1984年3月7日 日刊ゲンダイ
「森へ。人はどのようにこの掛け声のような言葉を耳にするだろう。現代生活を送っている者には妙に恐ろしくて響く。森とは他界であり、深層心理であり、動物の胚のような器官なき体の顕(あら)わになるところである。この写真集をさらに見ていくと、写真が動きだして、なにやら此の世ならざる世界を覗き見た気がしてくる」
と作家の中上健次氏が評しているこの写真集は、今世紀初頭のアメリカの写真家ダリウス・キンゼイの作品集である。
巻頭こそ、家族の肖像が載っているが、主人公は「森」そのものなのだ。
直径約四・八メートル、高さ百メートルの杉の大木、さらにうっそうと茂るワシントン州の原生林の山々。そこに描き出されるのは、“美しい自然”などというイメージとはちがう。“森に漂う異様な霊気”中上氏のいう「この世ならざる世界」なのである。

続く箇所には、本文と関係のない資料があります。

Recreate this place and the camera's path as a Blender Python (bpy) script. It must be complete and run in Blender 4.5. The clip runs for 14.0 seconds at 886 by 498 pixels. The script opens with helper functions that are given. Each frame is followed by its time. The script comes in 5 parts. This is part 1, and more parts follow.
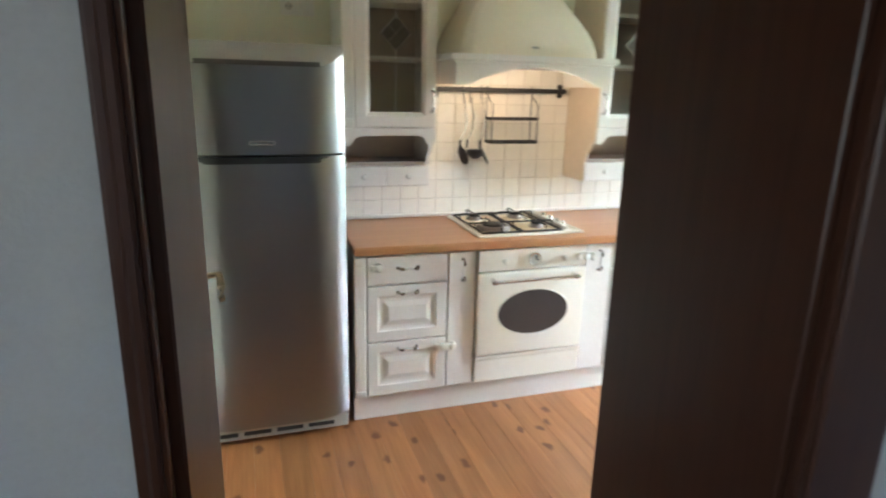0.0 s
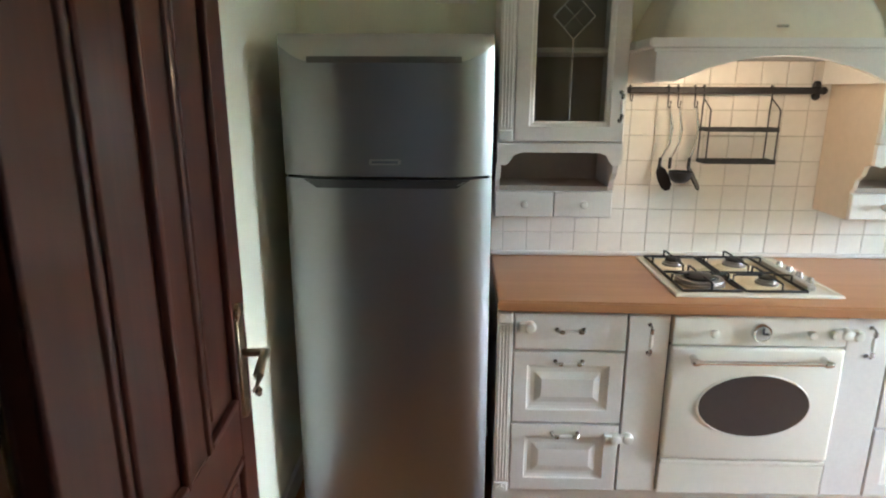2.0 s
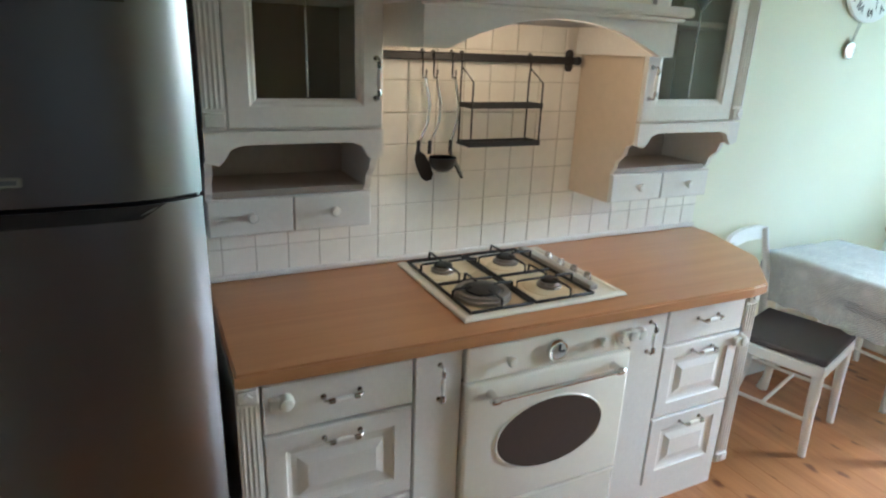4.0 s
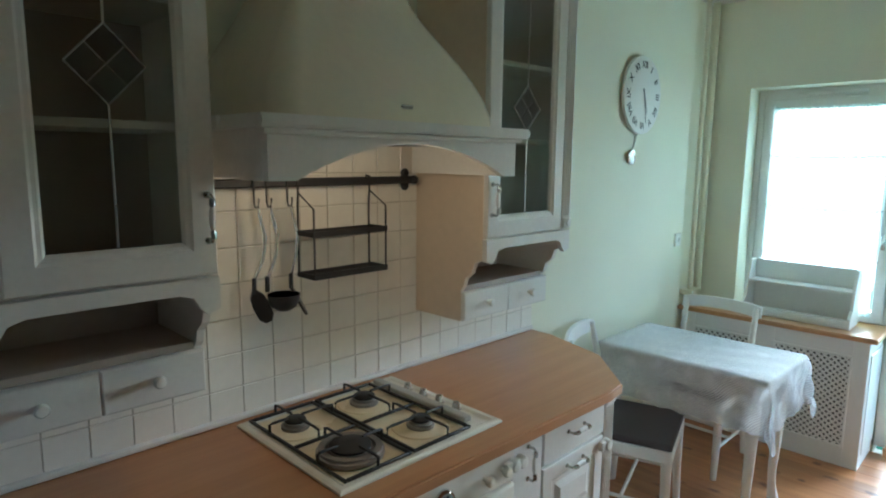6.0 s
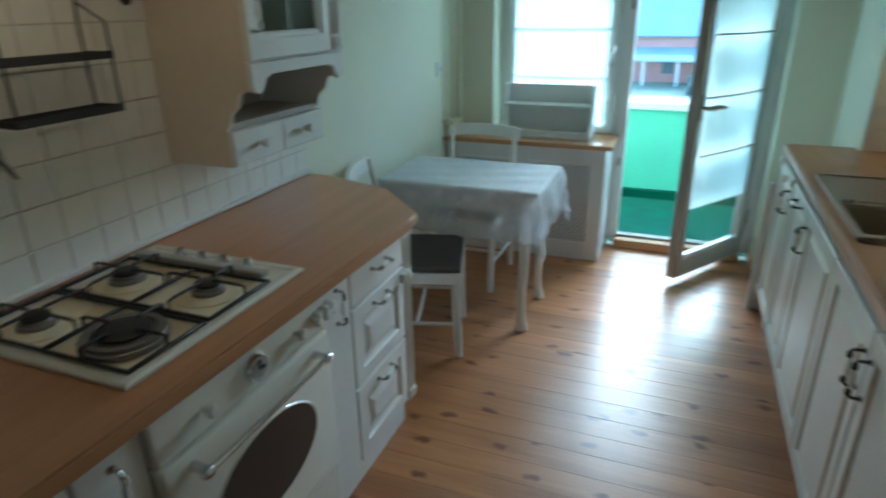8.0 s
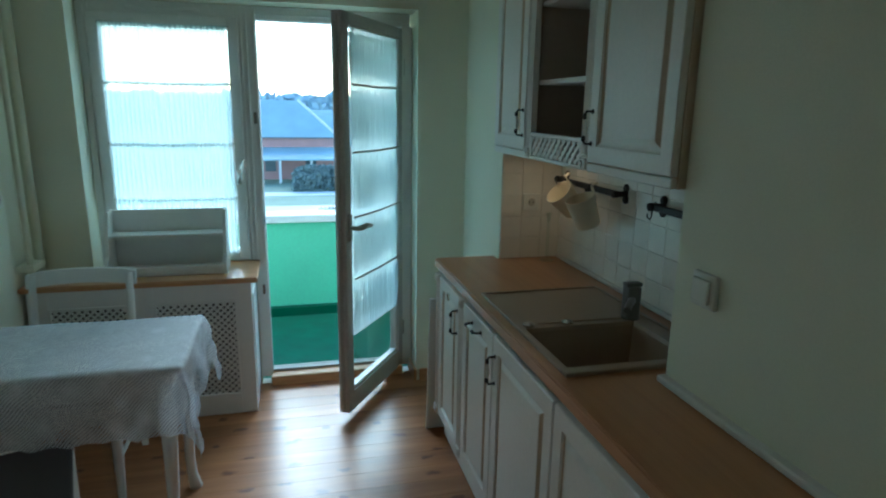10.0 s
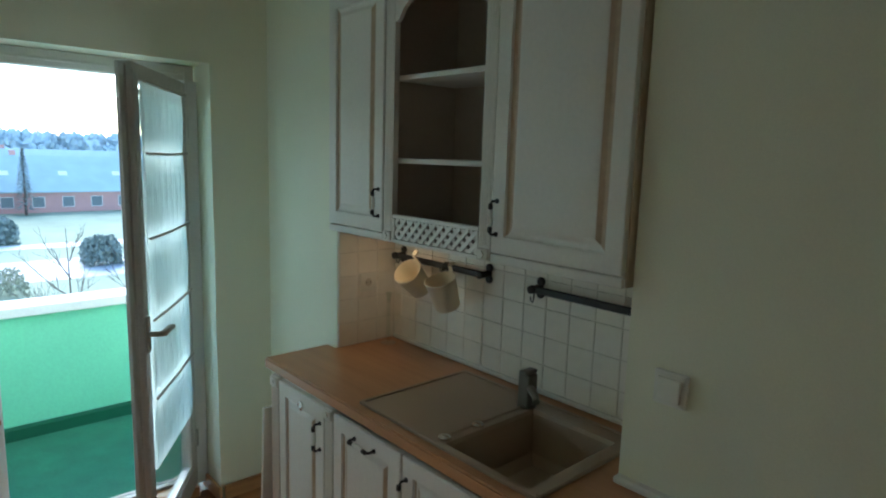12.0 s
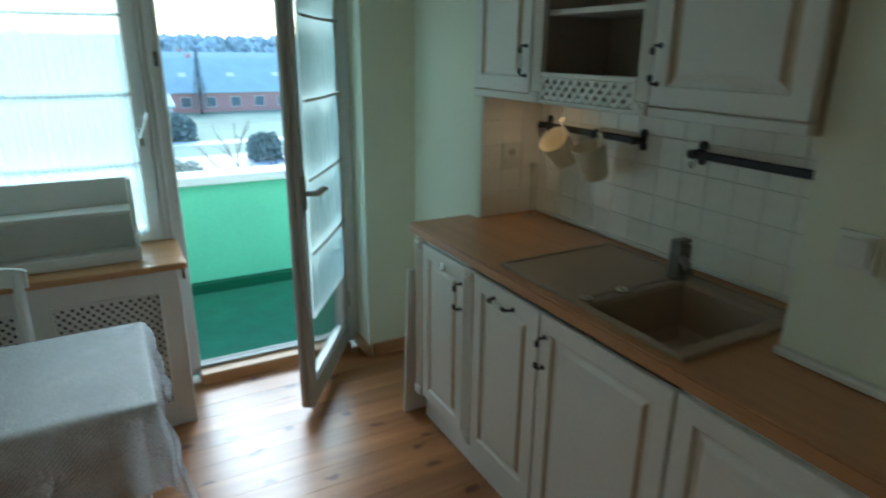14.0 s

そして中上氏は、樹木とその伐採百景の一連の写真から、写真家の深層心理を分析してみせる。 樹木=男根、それが切り倒されていく光景を執拗に撮りつづけたのは、彼の父から受けたトラウマ(精神の傷)が原因ではなかったか――と。
さらに、キンゼイの写真から伐採の道具が次々と機械化されていったこともわかる。人間が文明を武器に自然に立ち向かい、それを征服、破壊した歴史が目の当たりにできよう。
とにかく、見ていてあきない。中上氏の深層心理分析とまでいかなくても、必ずや、見る者に何かしらを喚起し、イマジネーションの世界に誘う不思議な迫力がある。定価一万七千円も決して高くない。